# [GIVEN TASK]
Restate each of the lines below word for word and drop every picture.
============================================================
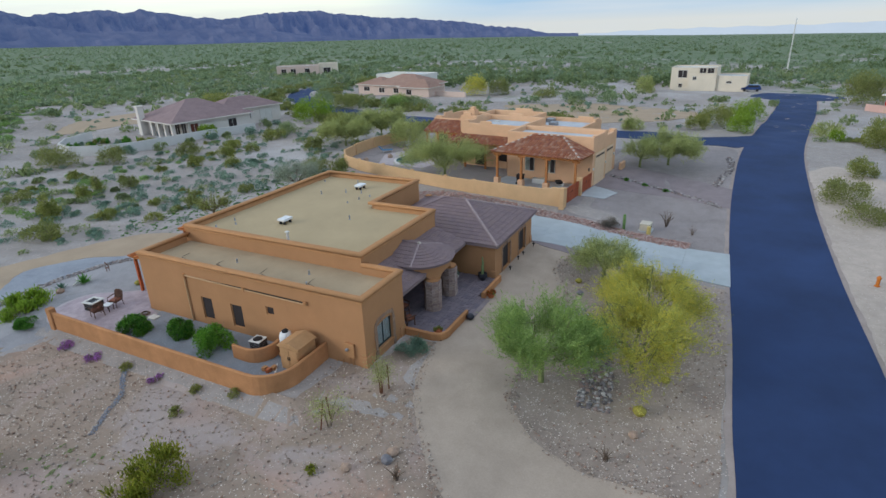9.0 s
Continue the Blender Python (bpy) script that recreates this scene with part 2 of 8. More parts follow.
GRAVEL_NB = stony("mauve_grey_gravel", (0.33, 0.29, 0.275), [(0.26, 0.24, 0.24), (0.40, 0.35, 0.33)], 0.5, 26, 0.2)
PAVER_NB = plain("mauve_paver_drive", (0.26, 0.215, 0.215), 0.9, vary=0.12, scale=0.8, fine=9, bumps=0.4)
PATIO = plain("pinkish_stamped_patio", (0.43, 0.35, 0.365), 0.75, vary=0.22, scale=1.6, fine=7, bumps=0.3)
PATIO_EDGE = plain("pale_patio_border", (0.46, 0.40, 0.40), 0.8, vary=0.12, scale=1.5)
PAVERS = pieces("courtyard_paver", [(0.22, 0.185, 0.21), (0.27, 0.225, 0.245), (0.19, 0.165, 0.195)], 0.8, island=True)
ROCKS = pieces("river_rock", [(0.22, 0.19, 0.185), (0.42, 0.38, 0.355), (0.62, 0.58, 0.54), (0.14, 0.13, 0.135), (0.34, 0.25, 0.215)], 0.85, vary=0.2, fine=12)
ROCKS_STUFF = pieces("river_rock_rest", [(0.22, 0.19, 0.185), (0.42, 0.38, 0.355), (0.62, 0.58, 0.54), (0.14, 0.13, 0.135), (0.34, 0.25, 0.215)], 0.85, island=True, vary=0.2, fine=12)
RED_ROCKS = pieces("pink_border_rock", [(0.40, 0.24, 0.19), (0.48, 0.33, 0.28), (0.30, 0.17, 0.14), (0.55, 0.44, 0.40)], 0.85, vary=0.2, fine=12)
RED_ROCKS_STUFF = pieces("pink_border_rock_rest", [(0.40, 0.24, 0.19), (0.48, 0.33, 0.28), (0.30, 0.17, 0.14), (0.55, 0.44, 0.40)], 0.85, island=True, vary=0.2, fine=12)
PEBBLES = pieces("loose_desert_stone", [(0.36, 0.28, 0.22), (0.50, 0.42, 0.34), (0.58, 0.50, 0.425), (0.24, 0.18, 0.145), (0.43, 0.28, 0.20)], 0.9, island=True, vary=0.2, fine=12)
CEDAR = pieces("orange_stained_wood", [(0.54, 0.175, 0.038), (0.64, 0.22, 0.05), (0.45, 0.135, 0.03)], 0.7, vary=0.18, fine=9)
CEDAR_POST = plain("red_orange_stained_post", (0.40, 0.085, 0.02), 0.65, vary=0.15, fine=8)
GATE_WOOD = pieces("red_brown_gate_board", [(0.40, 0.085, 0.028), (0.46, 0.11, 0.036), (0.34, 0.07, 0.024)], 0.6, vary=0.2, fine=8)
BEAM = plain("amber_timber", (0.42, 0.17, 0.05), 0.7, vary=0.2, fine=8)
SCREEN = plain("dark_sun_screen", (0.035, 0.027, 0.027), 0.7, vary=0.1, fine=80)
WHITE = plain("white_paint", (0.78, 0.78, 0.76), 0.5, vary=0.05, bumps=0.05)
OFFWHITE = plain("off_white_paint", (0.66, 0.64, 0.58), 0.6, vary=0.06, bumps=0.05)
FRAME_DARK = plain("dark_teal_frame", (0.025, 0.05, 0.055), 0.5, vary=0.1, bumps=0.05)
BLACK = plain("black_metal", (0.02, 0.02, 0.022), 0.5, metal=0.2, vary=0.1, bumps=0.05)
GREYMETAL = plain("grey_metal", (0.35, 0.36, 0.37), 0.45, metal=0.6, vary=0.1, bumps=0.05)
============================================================
# [WORKED SOLUTION]
9.0 s
Continue the Blender Python (bpy) script that recreates this scene with part 2 of 8. More parts follow.
GRAVEL_NB = stony("mauve_grey_gravel", (0.33, 0.29, 0.275), [(0.26, 0.24, 0.24), (0.40, 0.35, 0.33)], 0.5, 26, 0.2)
PAVER_NB = plain("mauve_paver_drive", (0.26, 0.215, 0.215), 0.9, vary=0.12, scale=0.8, fine=9, bumps=0.4)
PATIO = plain("pinkish_stamped_patio", (0.43, 0.35, 0.365), 0.75, vary=0.22, scale=1.6, fine=7, bumps=0.3)
PATIO_EDGE = plain("pale_patio_border", (0.46, 0.40, 0.40), 0.8, vary=0.12, scale=1.5)
PAVERS = pieces("courtyard_paver", [(0.22, 0.185, 0.21), (0.27, 0.225, 0.245), (0.19, 0.165, 0.195)], 0.8, island=True)
ROCKS = pieces("river_rock", [(0.22, 0.19, 0.185), (0.42, 0.38, 0.355), (0.62, 0.58, 0.54), (0.14, 0.13, 0.135), (0.34, 0.25, 0.215)], 0.85, vary=0.2, fine=12)
ROCKS_STUFF = pieces("river_rock_rest", [(0.22, 0.19, 0.185), (0.42, 0.38, 0.355), (0.62, 0.58, 0.54), (0.14, 0.13, 0.135), (0.34, 0.25, 0.215)], 0.85, island=True, vary=0.2, fine=12)
RED_ROCKS = pieces("pink_border_rock", [(0.40, 0.24, 0.19), (0.48, 0.33, 0.28), (0.30, 0.17, 0.14), (0.55, 0.44, 0.40)], 0.85, vary=0.2, fine=12)
RED_ROCKS_STUFF = pieces("pink_border_rock_rest", [(0.40, 0.24, 0.19), (0.48, 0.33, 0.28), (0.30, 0.17, 0.14), (0.55, 0.44, 0.40)], 0.85, island=True, vary=0.2, fine=12)
PEBBLES = pieces("loose_desert_stone", [(0.36, 0.28, 0.22), (0.50, 0.42, 0.34), (0.58, 0.50, 0.425), (0.24, 0.18, 0.145), (0.43, 0.28, 0.20)], 0.9, island=True, vary=0.2, fine=12)
CEDAR = pieces("orange_stained_wood", [(0.54, 0.175, 0.038), (0.64, 0.22, 0.05), (0.45, 0.135, 0.03)], 0.7, vary=0.18, fine=9)
CEDAR_POST = plain("red_orange_stained_post", (0.40, 0.085, 0.02), 0.65, vary=0.15, fine=8)
GATE_WOOD = pieces("red_brown_gate_board", [(0.40, 0.085, 0.028), (0.46, 0.11, 0.036), (0.34, 0.07, 0.024)], 0.6, vary=0.2, fine=8)
BEAM = plain("amber_timber", (0.42, 0.17, 0.05), 0.7, vary=0.2, fine=8)
SCREEN = plain("dark_sun_screen", (0.035, 0.027, 0.027), 0.7, vary=0.1, fine=80)
WHITE = plain("white_paint", (0.78, 0.78, 0.76), 0.5, vary=0.05, bumps=0.05)
OFFWHITE = plain("off_white_paint", (0.66, 0.64, 0.58), 0.6, vary=0.06, bumps=0.05)
FRAME_DARK = plain("dark_teal_frame", (0.025, 0.05, 0.055), 0.5, vary=0.1, bumps=0.05)
BLACK = plain("black_metal", (0.02, 0.02, 0.022), 0.5, metal=0.2, vary=0.1, bumps=0.05)
GREYMETAL = plain("grey_metal", (0.35, 0.36, 0.37), 0.45, metal=0.6, vary=0.1, bumps=0.05)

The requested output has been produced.